刃に近い部分を更に薄くする工程です。刃が薄くなることで、切れ味が更に鋭くなります。
研削の砥石は荒いので、そのままでは削った跡が残っています。
削った跡を無くすために、一方向に細かな目(ストライプ状の目)を機械で入れていきます。
一見するときれいに見える包丁の表面ですが、磨き切れていない靄や霞んでしまっている部分を研磨していきます。
羽布(ばふ)と呼ばれる回る布に刃を当てて、職人の手によって磨いていきます。1本1本状態が異なるので、目視で表面を確認しながら丁寧に仕上げていきます。
羽布は硬さの違いによって種類があります。
最終的な仕上げの表面まで磨くには、数回交換しながら磨き上げていきます。
職人の手で仕上げられた美しく輝く刃。
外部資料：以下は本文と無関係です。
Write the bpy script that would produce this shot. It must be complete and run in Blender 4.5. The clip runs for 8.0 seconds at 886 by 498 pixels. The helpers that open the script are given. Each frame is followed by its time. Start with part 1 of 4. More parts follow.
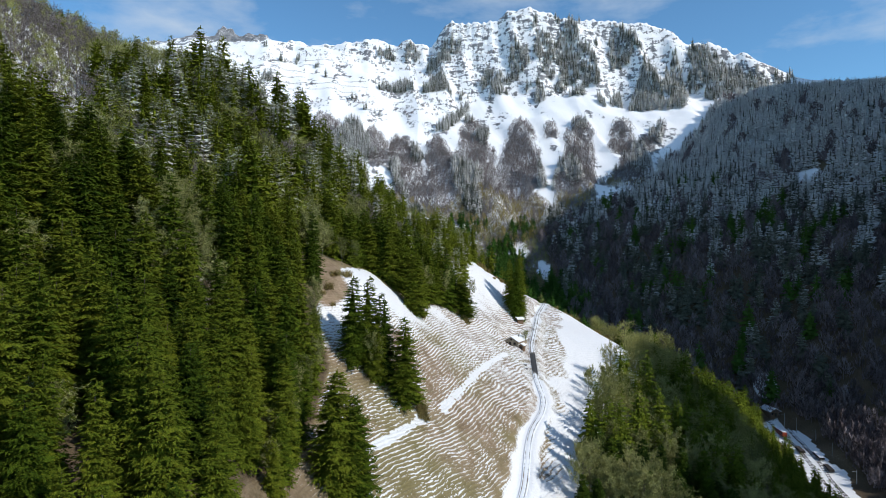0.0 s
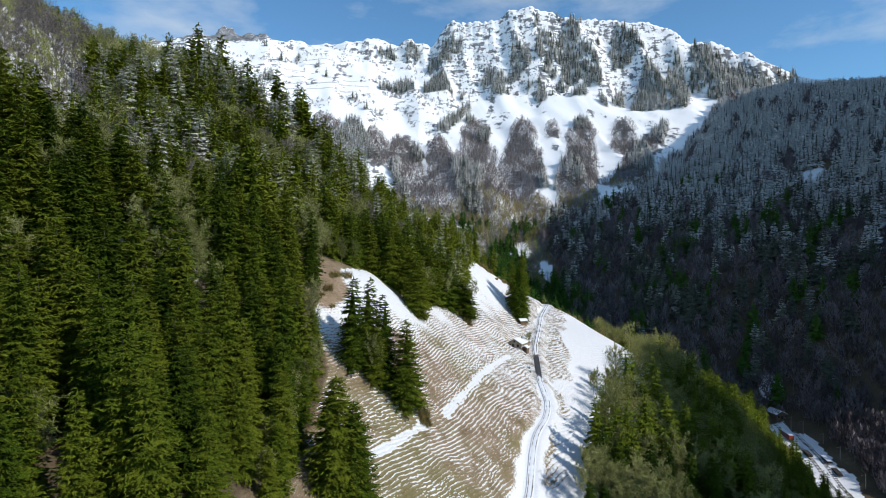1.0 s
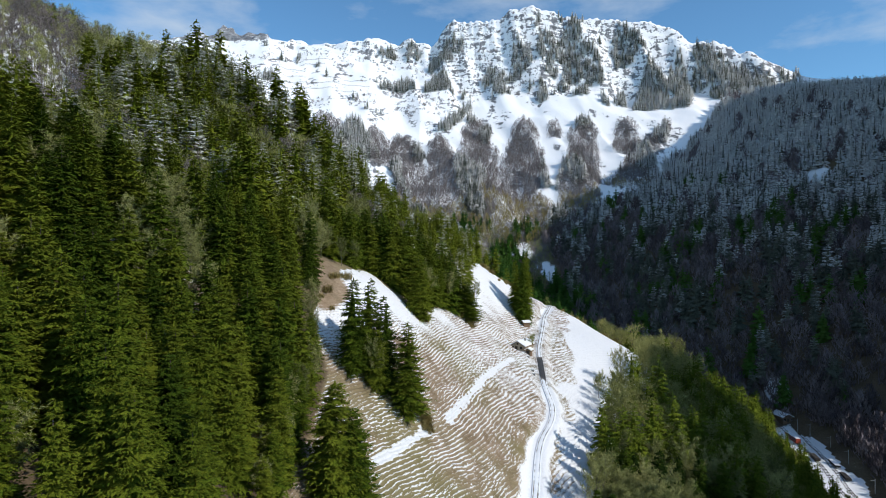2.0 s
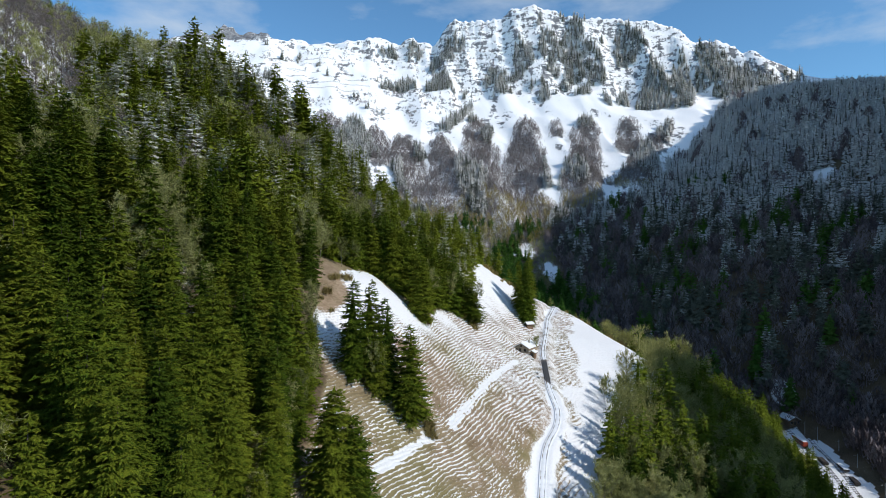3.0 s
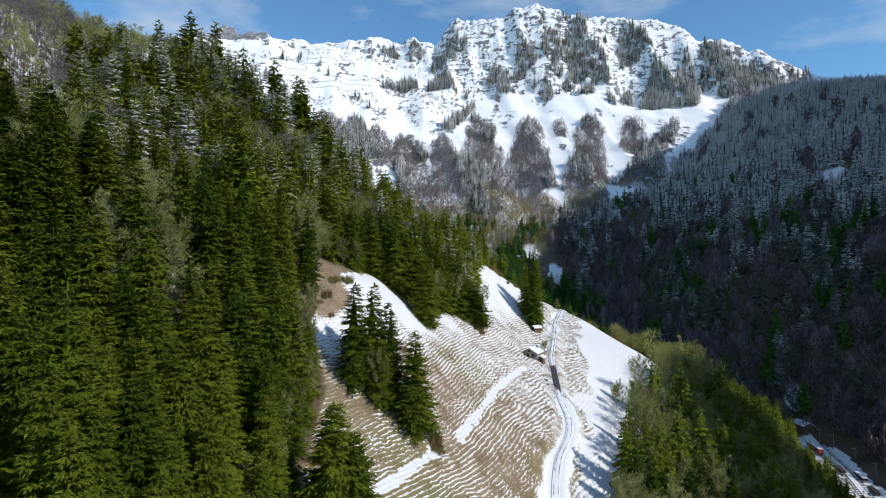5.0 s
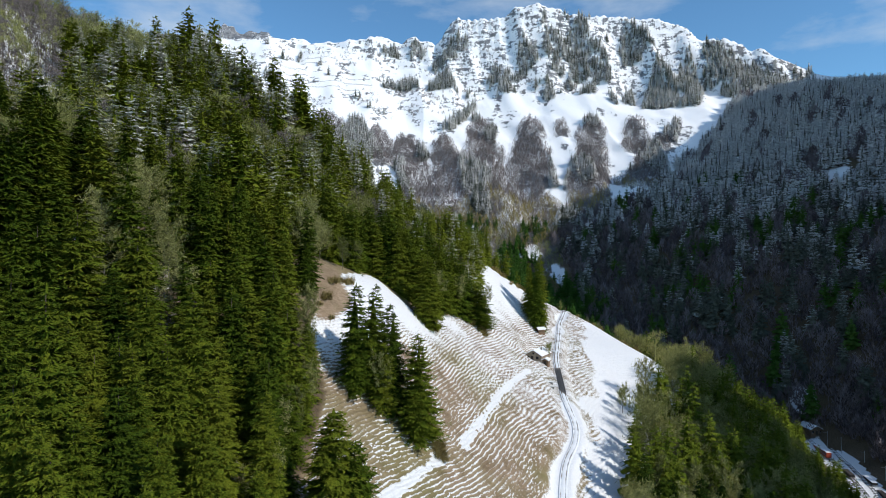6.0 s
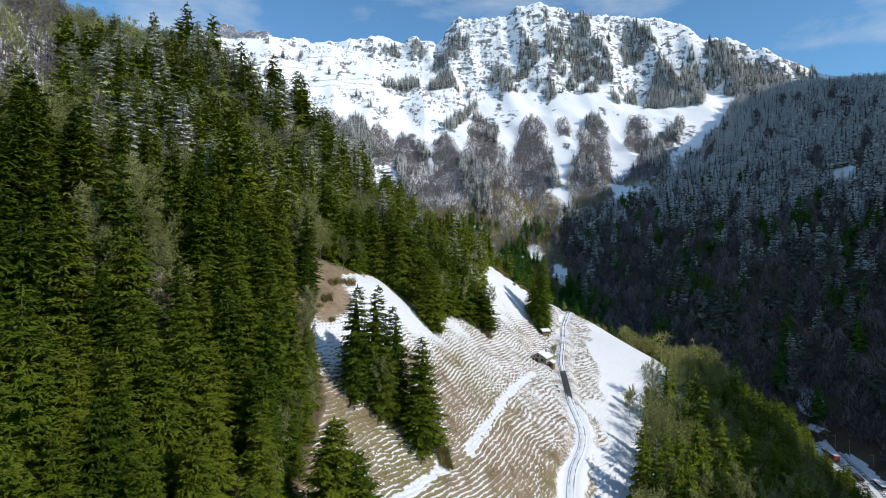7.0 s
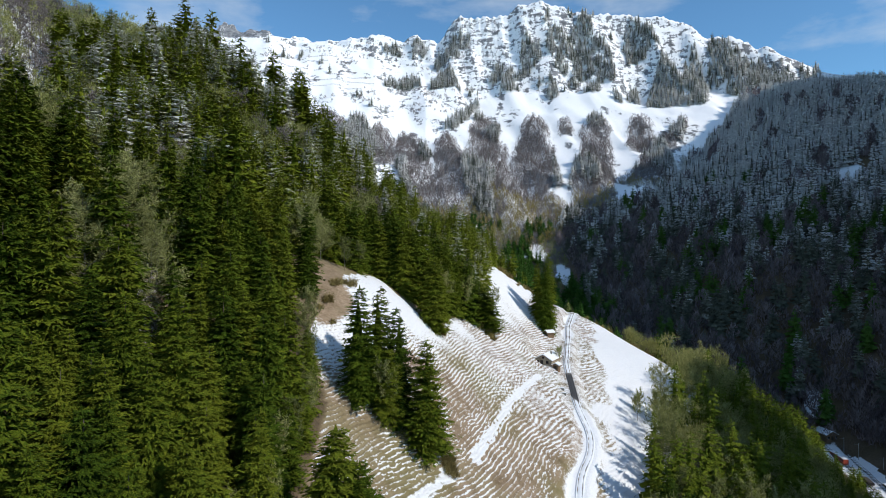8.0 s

この段階ではまだ切れない。
包丁の刃にサンクラフトのロゴマーク、刃の材質、日本製の証を入れます。
また、仙蔵やMOKAなどはシリーズ名も入れています。
刻印はプレスの段階で入れますが、レーザーマーカーを使ったロゴ入れも行っています。
刃にハンドルを取り付ける工程です。
木製のハンドルパーツで刃を挟み、鋲(びょう)を使ってカシメます。
刃とハンドルの間に隙間が出来ないようにしっかりと固定していきます。
カシメ鋲が3つ使われている包丁を「みつがしめ」と呼び、とても頑丈なつくりの包丁になります。
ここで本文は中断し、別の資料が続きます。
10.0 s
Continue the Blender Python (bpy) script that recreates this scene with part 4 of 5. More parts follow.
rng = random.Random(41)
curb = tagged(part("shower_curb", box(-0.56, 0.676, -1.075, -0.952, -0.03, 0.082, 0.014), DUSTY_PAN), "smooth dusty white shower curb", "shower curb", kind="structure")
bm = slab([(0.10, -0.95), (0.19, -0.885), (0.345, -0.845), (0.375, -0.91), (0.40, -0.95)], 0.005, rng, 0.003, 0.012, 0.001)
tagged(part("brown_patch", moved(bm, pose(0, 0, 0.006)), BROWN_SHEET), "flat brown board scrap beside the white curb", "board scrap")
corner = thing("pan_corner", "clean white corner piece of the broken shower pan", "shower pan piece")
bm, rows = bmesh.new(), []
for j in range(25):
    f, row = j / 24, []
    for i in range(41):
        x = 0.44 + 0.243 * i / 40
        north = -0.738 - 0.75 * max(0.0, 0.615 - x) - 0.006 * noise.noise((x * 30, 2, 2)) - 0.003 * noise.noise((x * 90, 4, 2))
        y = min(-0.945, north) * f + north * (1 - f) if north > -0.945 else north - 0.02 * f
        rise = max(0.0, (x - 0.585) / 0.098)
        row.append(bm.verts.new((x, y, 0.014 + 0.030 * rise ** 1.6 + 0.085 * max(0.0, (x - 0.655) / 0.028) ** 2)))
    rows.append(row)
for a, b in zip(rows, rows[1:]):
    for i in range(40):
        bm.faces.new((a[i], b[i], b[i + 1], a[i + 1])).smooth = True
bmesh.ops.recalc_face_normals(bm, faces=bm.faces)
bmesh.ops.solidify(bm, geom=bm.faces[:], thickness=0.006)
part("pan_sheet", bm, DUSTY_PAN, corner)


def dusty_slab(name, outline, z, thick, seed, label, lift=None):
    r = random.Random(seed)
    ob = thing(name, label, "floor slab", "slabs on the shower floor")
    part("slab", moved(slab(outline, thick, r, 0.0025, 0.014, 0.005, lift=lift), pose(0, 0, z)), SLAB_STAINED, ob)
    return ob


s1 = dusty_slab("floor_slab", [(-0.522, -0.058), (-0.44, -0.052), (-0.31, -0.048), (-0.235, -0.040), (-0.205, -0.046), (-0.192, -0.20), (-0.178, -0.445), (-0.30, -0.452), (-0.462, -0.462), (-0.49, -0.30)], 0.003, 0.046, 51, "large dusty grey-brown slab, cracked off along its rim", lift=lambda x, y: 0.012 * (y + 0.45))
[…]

組みあがった包丁のハンドルが滑らかな形になるように、回転するやすりを使い削っていく工程です。
余分な力が入ってしまうと形が崩れてしまうので、慎重に形を作っていきます。
ハンドルと鋲を平らに慣らした後、最終的な表面になるように磨き上げます。3、4回羽布を交換しながら、表面の艶を出していきます。
一見すると塗装しているようですが、積層強化木を磨き上げて美しく艶やかなハンドルに仕上げています。
包丁を作る際の最後の工程です。ブレードの先に刃をつけ切れるようにします。回転する砥石にブレードの先だけを当てて鋭利な角度に削っていきます。
砥石に当てる角度が、鈍角になってしまうと包丁の切れ味が悪くなってしまいます。砥石とブレードの角度を12〜15度にして砥石に当てていきます。ブレードに砥石が均一に当たるようにしながら刃付けをしていきます。
バリを確認しながら、手作業で一つひとつ丁寧に刃を付けていきます。
砥石の粉など、表面の汚れをしっかり落とします。細かな汚れも丁寧に落とします。
一本一本手作業で拭き上げていきます。また商品に傷が無いか、チェックします。
包丁は出荷前に全品切れ味を確認しています。手に残る感触を頼りに、一本一本確認します。
切れ味がいま一つの包丁は、もう一度刃付けの工程からやり直しをします。
パッケージ(箱など)に入れて完成です。